Since the Commission’s denial of Ridge’s request for inclusion in the comparative hearing referred to in the letter of January 7, 1960, was based on the filing of its application after September 4. 1959, we do not consider any other basis which might have been but was not advanced by the Commission for its decision.4
It is not questioned that Ridge would have been entitled under the Ashbacker doctrine 5 to the consolidation it sought unless Ridge was cut off, as the Commission found, under section 1.106(b) (1) of its rule and the July 30, 1959 notice given under the rule. This new provision of the Commission grew out of the administrative difficulties to which the Ashbacker decision gave rise. Some such provision became necessary to prevent inordinate delays which arose through “chain reaction” conflicts such as are illustrated by this case.6 The right to provide an administrative solution of this sort was suggested by the opinion of the Court in Ashbacker, where it is said: *773“Apparently no regulation exists which, for orderly administration, requires an application for a frequency, previously applied for, to be filed within a certain date.” 7
The Commission construes the rule to mean that unless filed before the cut-off date an application may not be consolidated for hearing with any application previously filed, which included WKRZ in this case, with which Ridge had no conflict, and Gosco and Community with which Ridge did have a conflict, but which were not on the list of July 30, 1959. The Commission explains that this meaning of the rule was made clear when the present text of the rule was adopted, though the Commission then recognized that it might exclude from consideration applications filed before the date of hearing itself. The Commission deemed this result to be in the public interest after weighing the rights of the excluded appplicant with the need for expeditious disposition of applications.

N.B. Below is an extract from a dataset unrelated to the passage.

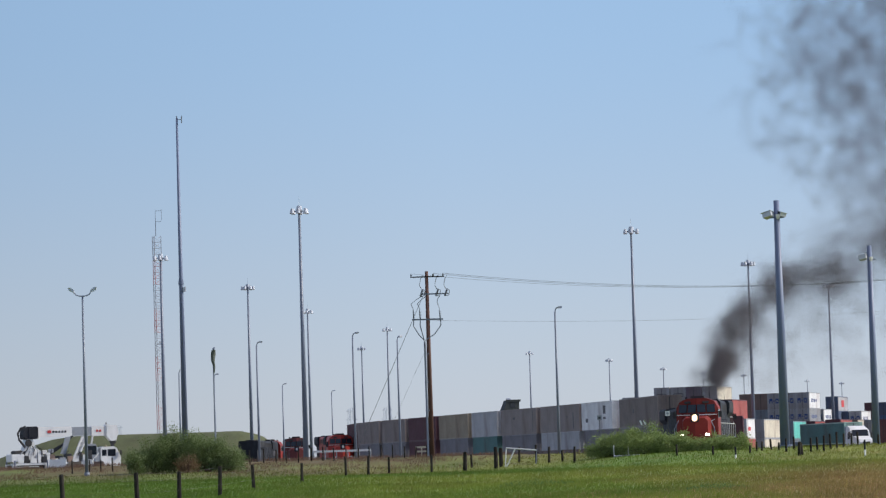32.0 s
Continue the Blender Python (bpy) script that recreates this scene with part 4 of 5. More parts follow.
def shrub(x, y, rx, ry, h, leaves, material, label, seed, group=""):
    """A multi-stemmed shrub: limbs from the root and leaves in uneven clumps."""
    r = np.random.RandomState(seed)
    zb = z_at(x, y)
    t = thing("shrub", label, "shrub", pose(x, y, zb), group)
    bm = B()
    tips = []
    for k in range(26):
        a, u = r.uniform(0, math.tau), r.uniform(0.25, 1) ** 0.6
        tip = Vector((math.cos(a) * rx * u * 0.85, math.sin(a) * ry * u * 0.85, h * (1 - 0.5 * u * u) * r.uniform(0.5, 1.12)))
        mid = Vector((tip.x * 0.45, tip.y * 0.45, tip.z * 0.62))
        rod(bm, (tip.x * 0.12, tip.y * 0.12, 0), mid, 0.045, 0.028, 5)
        rod(bm, mid, tip, 0.028, 0.008, 5)
        tips.append(tip)
        for j in range(2):
            tw = mid.lerp(tip, r.uniform(0.2, 0.9)) + Vector(r.normal(0, 0.22, 3))
            rod(bm, mid.lerp(tip, 0.3), tw, 0.012, 0.006, 4)
            tips.append(tw)
    part("limb_framework", bm, M_TWIG, t, "thin brown stems")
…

We do not in this case question the authority of the Commission to enforce the rule it has adopted, or to give it the construction above set forth. But in carrying out the rule so construed the Commission may not, however inadvertently, give public notice of a cut-off date which does not fairly advise prospective applicants of what is being cut off by the notice. In the present case the Commission published a list of fifty applications that would be considered ready and available for processing by September 5, 1959, and advised potential applicants that “an application, in order to be considered with any application appearing on the attached list, must be substantially complete and tendered for filing * * * no later than the close of business September 4, 1959 * * In reading this notice one would reasonably conclude that it was directed only to applications having a possible conflict with some application on the list. It was not a warning that an application filed after September 4 would be precluded from Ashbacker consideration with an unlisted mutually exclusive application filed before that date and which in some way was in conflict with another unlisted application also filed before September 4, which in turn was in conflict with a listed application. To make the amended rule have that effect in a particular case the notice under the rule must be clearer as to the effect intended.
It is difficult enough to read section 1.106(b) (1) itself as the Commission interprets it, but we accept that interpretation in light of the history of the provision. Nevertheless, when a particular cut-off date is fixed by public notice a potential applicant is entitled to rely upon the terms of the notice. The Commission is not required in a notice to phrase its cut-off provision so broadly as to encompass all the rule itself permits. It may validly do less by the notice. In this case we think it did less. As phrased the notice was not fair warning that to be considered with Gosco and Community, not on the list, Ridge must file by September 4. Since, therefore, the notice did not deprive Ridge of its right to an Ash-backer hearing with other Windber-area applications, and since the rule was restricted in this case by the scope of the notice, the order of the Commission will be reversed and the case remanded to the Commission for further proceedings not inconsistent with this opinion.8
We need hardly add that the question as to the adequacy of the notice *774does not evoke the principle of judicial deference to administrative expertise, often available to support Commission decisions of a different character.
It is so ordered.
. 47 C.F.R. § 1.106(b) (1) (Supp.1960).
. 24 Fed.Reg. 6248-49 (1959).
. 48 Stat. 1085 (1934), as amended, 47 U.S.C. § 309(b) (Supp. II 1959-60), 47 U.S.C.A. § 309(b), not including the amendment effective December 12, 1980.
. Since the Ridge application was not timely filed under the cut-off provisions of the Rules to be considered with the applications listed in the 309(b) letter of January 7, 1960, and since it is mutually exclusive with the applications of Gosco and Community listed therein, the application must be dismissed under the provisions of § 1.106(b) (4) of the Rules which states that, “Any mutually exclusive application filed after the date prescribed [cut-off date as published in Federal Register] * * * will be dismissed without prejudice and will be eligible for refiling only after a final decision is rendered by the Commission with respect to the prior application or applications or after such application or applications are dismissed or removed from the hearing docket.” Ridge Radio Corp., 20 Pike & Fischer R.R. 197, 202 (1960).
. Ashbacker Radio Corp. v. Federal Communications Comm’n, 326 U.S. 327, 66 S.Ct. 148, 90 L.Ed. 108.
. See Revision of AM Processing Procedure, 18 Pike & Fischer R.R. 1565 (1959).
. 326 U.S. at page 333, note 9, 66 S.Ct. at page 151, note 9.
. In its petition for reconsideration filed with the Commission, Ridge laid emphasis upon the failure of the Commission in its discretion to waive the rule. But the Act does not limit our review to matters stressed in the petition for reconsideration. In view of the contentions and presentations as a whole, before the Commission and this court, we would not feel justified in failing to decide the case on the question of notice.